While the restaurant feels somewhat German—with its decor and menu—it's also very American Main Street with casual tablecloths and comfort foods. Dishes include goulash with tender chunks of beef and mushrooms served on a bed of spatzle dumplings, a sausage sampler and schnitzel.
Tucked into a historic residential neighborhood, this artsy restaurant specializes in seafood shipped overnight from Hawaii and unique twists on gourmet dinners.
The menu at this renovated corner restaurant changes often because it’s determined in large part by seafood shipments from Hawaii and fresh ingredients. Meals often start with signature martinis such as sweet-tart lemon drop or aromatic elderflower.
Seafood stars. Appetizers include octopus or seared scallops with cumin and carrot oils. Entrees feature lobster tail with saffron risotto, sea bass or skate wing with udon noodles. But, this being the Midwest, chef Timothy Mills of course serves meats. Offerings vary. During our visit, these included Illinois duck breast with roasted beet hash and a hormone-free dry-aged Duroc pork chop in trotter sauce with skin-on mashed potatoes and asparagus. Leave room for dessert: lush cakes, a daily crème brulee and homemade ice cream.
Good taste is always in season at this classic eatery located within the New Harmony Inn and Conference Center.

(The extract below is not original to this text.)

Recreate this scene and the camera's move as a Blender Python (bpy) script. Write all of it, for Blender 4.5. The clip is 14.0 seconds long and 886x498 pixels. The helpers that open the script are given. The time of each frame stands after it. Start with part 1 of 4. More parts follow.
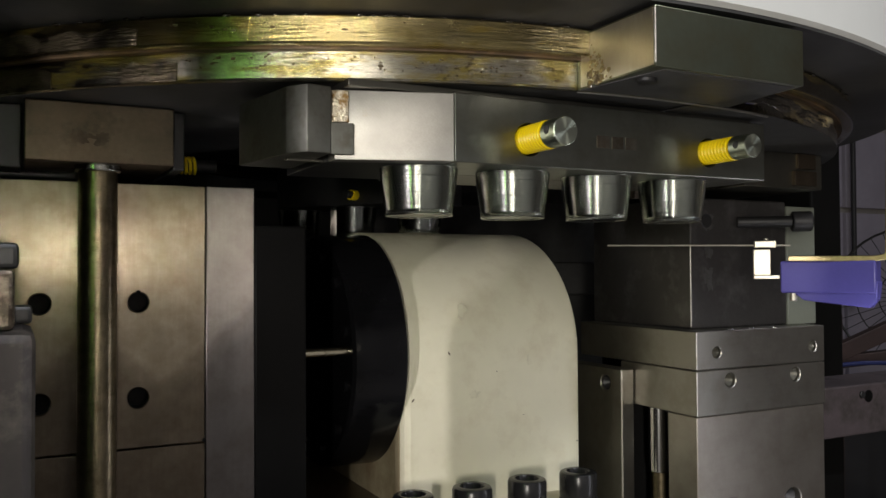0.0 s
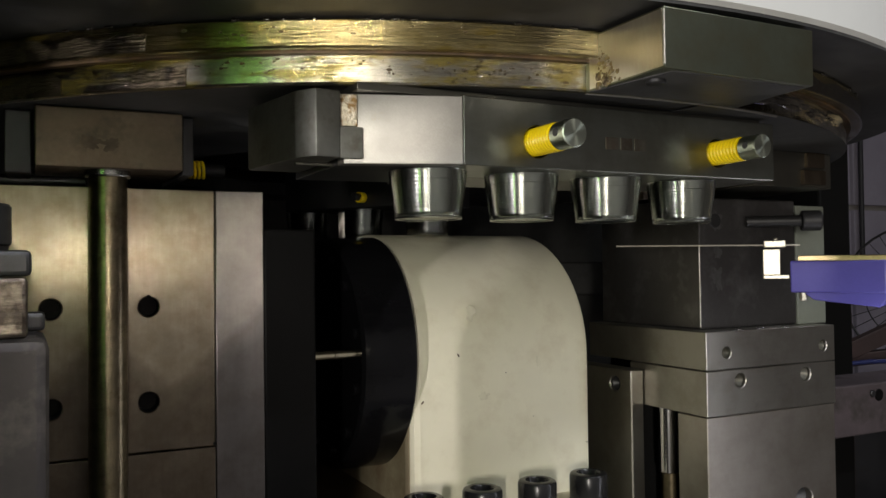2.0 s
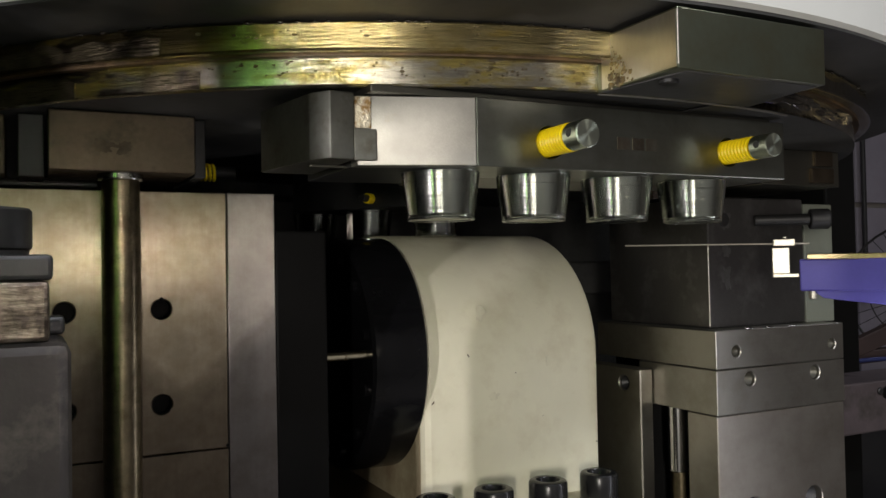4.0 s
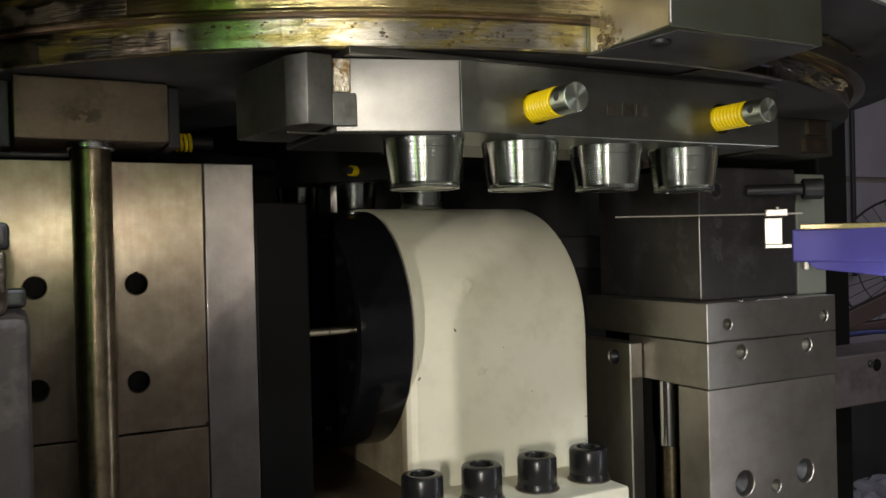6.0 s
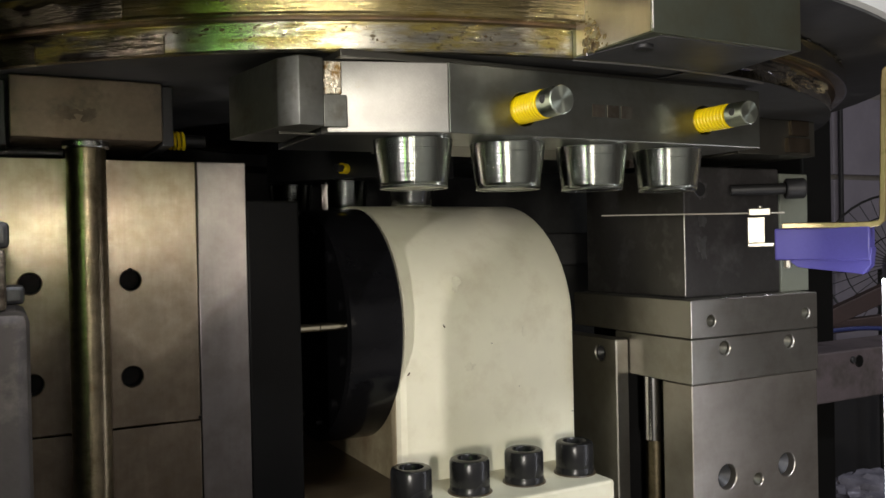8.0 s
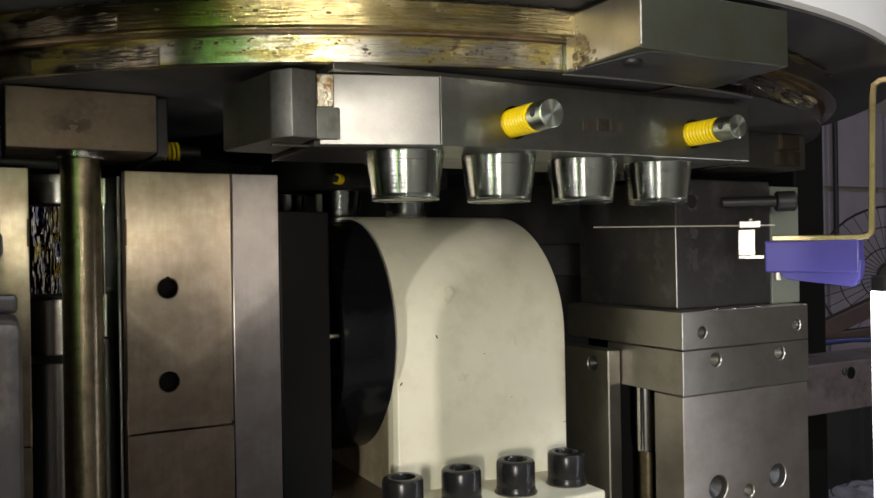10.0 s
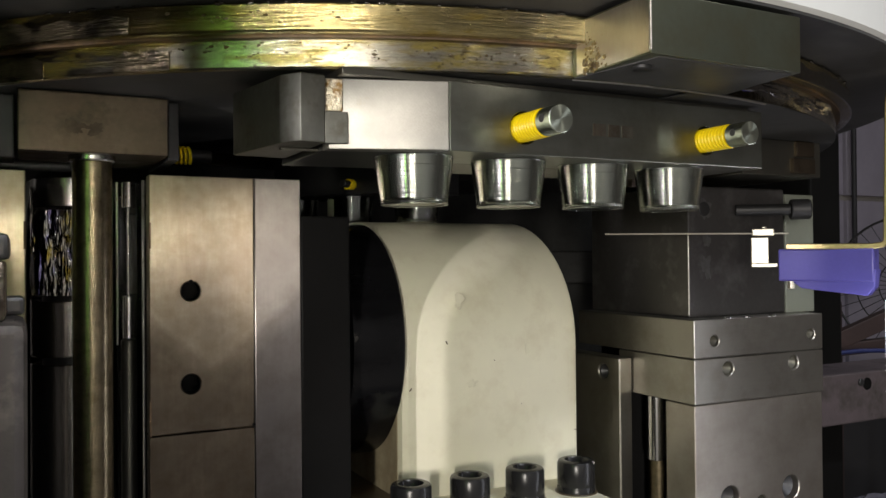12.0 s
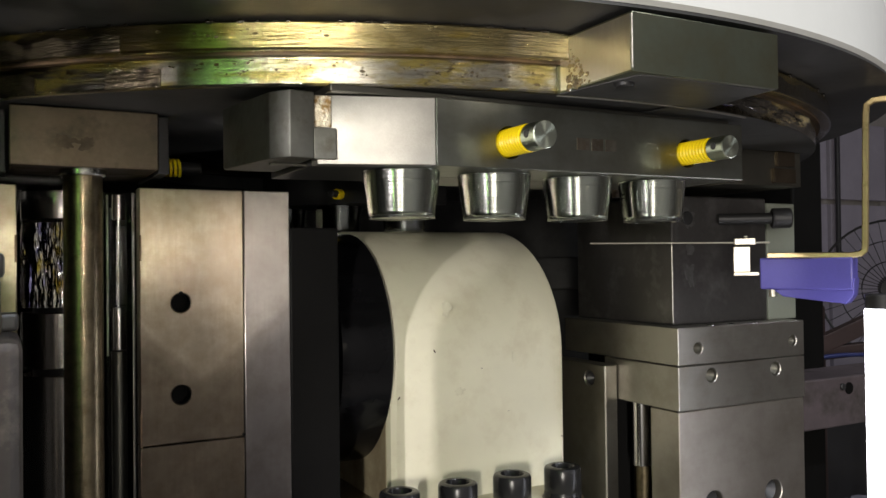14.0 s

Slipped into a charming green Gothic home, you’ll find red geraniums on the windowsills and red-checked tablecloths on the tables. Dining here is more than a way to satisfy hunger: The sense of calm pervading the town flavors your experience. The restaurant is famous for drawing on local resources like organic produce and Indiana goat cheese to create seasonal American cuisine. Dinner highlights include crab cakes, a chef’s specialty, and pecan-breaded chicken with sautéed apples and caramel sauce. A wine bar offers a dozen or more wines by the glass. Eat outdoors to be surrounded by twinkling lights in a peaceful garden.